In January 2018, I was in Merida in the Yucatan Peninsula of Mexico for a class on “Social and Sustainable Innovation Driven by the Sustainable Development Goals.” It was organized by the Harvard School of Public Health and universities in the Yucatan peninsula. Sessions were taught by renowned faculty from Harvard University, local Yucatan universities and research centers across the peninsula.

This yielded a hefty payload in terms of enriching my knowledge of social entrepreneurship and innovation, United Nations’ Sustainable Development Goals (SDGs), and the process of creating startups to help in achieving the SDGs. To augment my knowledge of social innovation and entrepreneurship in Africa, I took a class, this past spring, on “Entrepreneurship in Africa” at Harvard University.

In this class, we delved into the nitty-gritty of social entrepreneurship as a conduit to overcoming Africa’s social, economic and environmental challenges. I was exposed to the literature on entrepreneurship in Africa, the critique of the oft-patronized aid approach by the Western world in their attempts at helping African countries free themselves from the shackles of poverty and underdevelopment. We added a wrinkle to what has become a sort of cause célèbre: the invasion of the African business terrain by the Chinese. We know that the aid approach hasn’t struck the cards our way in terms of absolute freedom from underdevelopment.

Despite bringing in its wake some successful projects on the African continent, the Chinese invasion has had its fair share of criticisms viz., human rights abuses, lack of respect for environmental safety, and, in many cases a preference for Chinese labour force over their African counterparts on projects being undertaken on African soil.

The magnitude of Dr. Siaw Agyepong’s inventions gives credence, no less doubtfully, to the monumental importance he assigns to subverting this narrative and to make a social impact, finding solutions to environmental problems, creating jobs, contributing to economic growth and, over the long pull, playing a part in achieving the SDGs.

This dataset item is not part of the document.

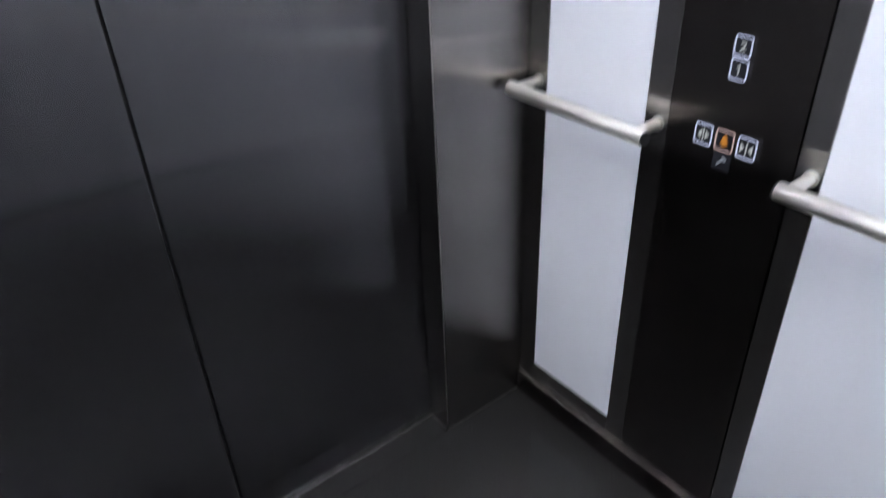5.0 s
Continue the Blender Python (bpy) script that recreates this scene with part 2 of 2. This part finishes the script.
wall_slab("white_panel", WHITE_GLASS, 1, -1.72, -0.657, P_LO, P_HI, wall_right, WX + 0.001, "glossy white back-painted glass panel")
wall_slab("bottom_rail", STEEL, 1, -1.72, -0.657, 0.07, P_LO - 0.0005, wall_right)
wall_slab("top_rail", STEEL, 1, -1.72, -0.657, P_HI + 0.0005, CEIL - 0.001, wall_right)
wall_slab("corner_strip", STEEL, 1, DEPTH + 0.002, -1.7205, 0.07, CEIL - 0.001, wall_right)
# thin bright lip along the foot of the wall
slab("skirting", COP_STEEL, (WX - 0.010, 0.8665, DEPTH + 0.002, -0.003, 0.0006, 0.0662), wall_right, "dark steel skirting", 0.001)
slab("foot_lip", ALUMINIUM, (WX - 0.0105, WX - 0.0080, DEPTH + 0.01, -0.004, 0.0664, 0.0680), wall_right, "thin bright metal lip")

wall_left = side_wall("wall_left", -1, "lift wall of white glass panels framed in brushed steel")
for a, b in ((-0.056, -0.003), (-0.915, -0.862), (DEPTH + 0.002, -1.7205)):
    wall_slab("frame_strip", STEEL, -1, a, b, 0.07, CEIL - 0.001, wall_left)
slab("skirting", COP_STEEL, (-0.8665, -WX + 0.010, DEPTH + 0.002, -0.003, 0.0006, 0.0662), wall_left, "dark steel skirting", 0.001)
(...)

As a Ghanaian living abroad, I had heard about the great work Dr. Agyepong was doing. It didn’t quite sink in until I had a chance to tour his waste management facilities in Ghana. While waiting to be picked up for the tour, I had a bit of a sugar-rush. If I have the pluck to chime in with thoughts, which might put a few noses out of joint, I must say that the work he is doing is so important that anyone with a fraction of understanding of how central this is to overcoming Ghana’s sanitation challenges, environmental pollution, job creation, achieving the SDGs, etc., will have no grumbles.

To put it bluntly, my visit to the Accra Compost and Recycling Plant Limited (ACARP), a novel initiative of its ilk, shed light on the importance of the operations of this plant which collects, sorts and recycles waste into organic manure for farming and other agricultural purposes. I also had the chance to visit Zoompak, an ultra-modern waste disposal transit station in Accra. I drew the curtain on the day with a visit to Sewerage Systems Ghana Limited, a faecal treatment plant in Accra, which treats massive tons of faecal and liquid waste.

Quite frankly and rightly so, I can’t imagine what Ghana will look like without the work of Dr. Siaw Agyepong. The ripple effect of waste management, which finds its fullest expression in job creation, environmental safety and, as a buffer against food security, by providing organic manure for farming, reflects the creative muscles of this man, and provides a compelling reason to commend his work. Even more important is the treatment of fecal waste which, hitherto, was being dumped into the sea.

The foregoing discussion doesn’t even exhaust the length and breadth of the impact of his work on Ghana’s waste and sanitation challenges. This anchorage to social entrepreneurship as a solution to social and environmental challenges is, certainly, par for the course and, knitting things together, recasts the legacy he is creating and, for once, not someone just paying mere lip service to Mead’s wisdom.

Dr. Agyepong is in the vanguard of social entrepreneurs making an impact in Ghana and deserves a commensurate mention.